▶ _TO DO_: Exclude the pictures and return every line exactly as written.

▶ _DATA EXCERPT_:

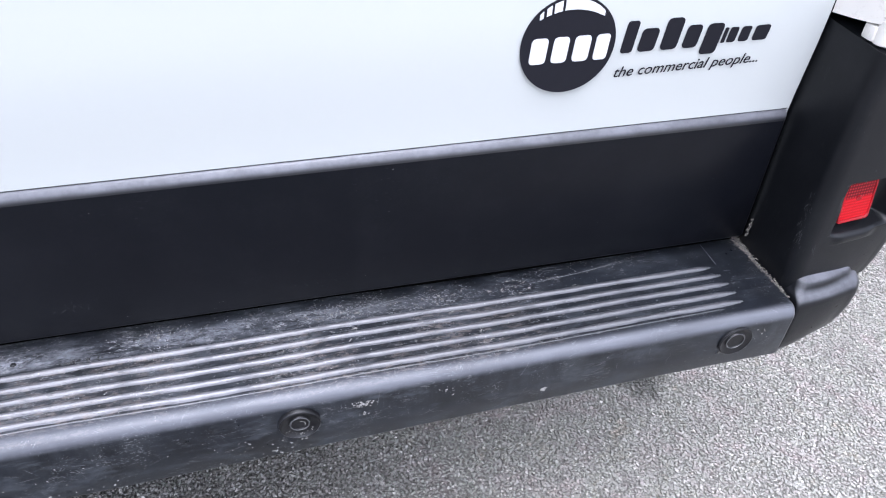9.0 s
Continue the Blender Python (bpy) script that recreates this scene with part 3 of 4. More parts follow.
for x, z, k, inner in ((-0.7635, 0.4412, 0.80, 0.0125), (-0.2980, 0.4352, 0.82, 0.0108), (0.2882, 0.4350, 0.82, 0.0108), (0.7462, 0.4368, 0.82, 0.0128)):
    flat_by = 0.60 if abs(x) > 0.5 else 1.0
    cy = -0.1130 - 0.0046 * flat_by + SKEW * x
    sensor = part("parking_sensor", sensor_mesh(x, z, k, inner, cy, flat_by), SENSOR_BLACK, bumper, "round black parking sensor in its dished ring")
    hoop = [[(x + r * k * math.cos(2 * math.pi * i / 40), cy + dy * flat_by, z + r * k * math.sin(2 * math.pi * i / 40)) for i in range(40)] for r, dy in ((inner + 0.0005, 0.0024), (inner + 0.0003, 0.0015), (inner - 0.0007, 0.0015), (inner - 0.0010, 0.0026))]
    part("sensor_ring", grid(hoop, close_u=True), RING_GREY, sensor, "worn grey rim of the sensor")
# added black strip: the shadow under the doors, built as a solid
part("sill_seal", box(-0.829, 0.806, 0.0150, 0.0330, STEP_Z - 0.002, STEP_Z + 0.0150, 0.0015), SHADE_BLACK, van, "black strip standing for the shadow under the doors")
part("tow_bracket", box(-0.172, -0.112, -0.085, -0.035, 0.356, 0.390, 0.004), UNDER_BLACK, bumper, "black bracket under the bumper")


# corner pieces
CORNER_FACES = {}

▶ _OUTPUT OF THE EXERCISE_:
9.0 s
Continue the Blender Python (bpy) script that recreates this scene with part 3 of 4. More parts follow.
for x, z, k, inner in ((-0.7635, 0.4412, 0.80, 0.0125), (-0.2980, 0.4352, 0.82, 0.0108), (0.2882, 0.4350, 0.82, 0.0108), (0.7462, 0.4368, 0.82, 0.0128)):
    flat_by = 0.60 if abs(x) > 0.5 else 1.0
    cy = -0.1130 - 0.0046 * flat_by + SKEW * x
    sensor = part("parking_sensor", sensor_mesh(x, z, k, inner, cy, flat_by), SENSOR_BLACK, bumper, "round black parking sensor in its dished ring")
    hoop = [[(x + r * k * math.cos(2 * math.pi * i / 40), cy + dy * flat_by, z + r * k * math.sin(2 * math.pi * i / 40)) for i in range(40)] for r, dy in ((inner + 0.0005, 0.0024), (inner + 0.0003, 0.0015), (inner - 0.0007, 0.0015), (inner - 0.0010, 0.0026))]
    part("sensor_ring", grid(hoop, close_u=True), RING_GREY, sensor, "worn grey rim of the sensor")
# added black strip: the shadow under the doors, built as a solid
part("sill_seal", box(-0.829, 0.806, 0.0150, 0.0330, STEP_Z - 0.002, STEP_Z + 0.0150, 0.0015), SHADE_BLACK, van, "black strip standing for the shadow under the doors")
part("tow_bracket", box(-0.172, -0.112, -0.085, -0.035, 0.356, 0.390, 0.004), UNDER_BLACK, bumper, "black bracket under the bumper")


# corner pieces
CORNER_FACES = {}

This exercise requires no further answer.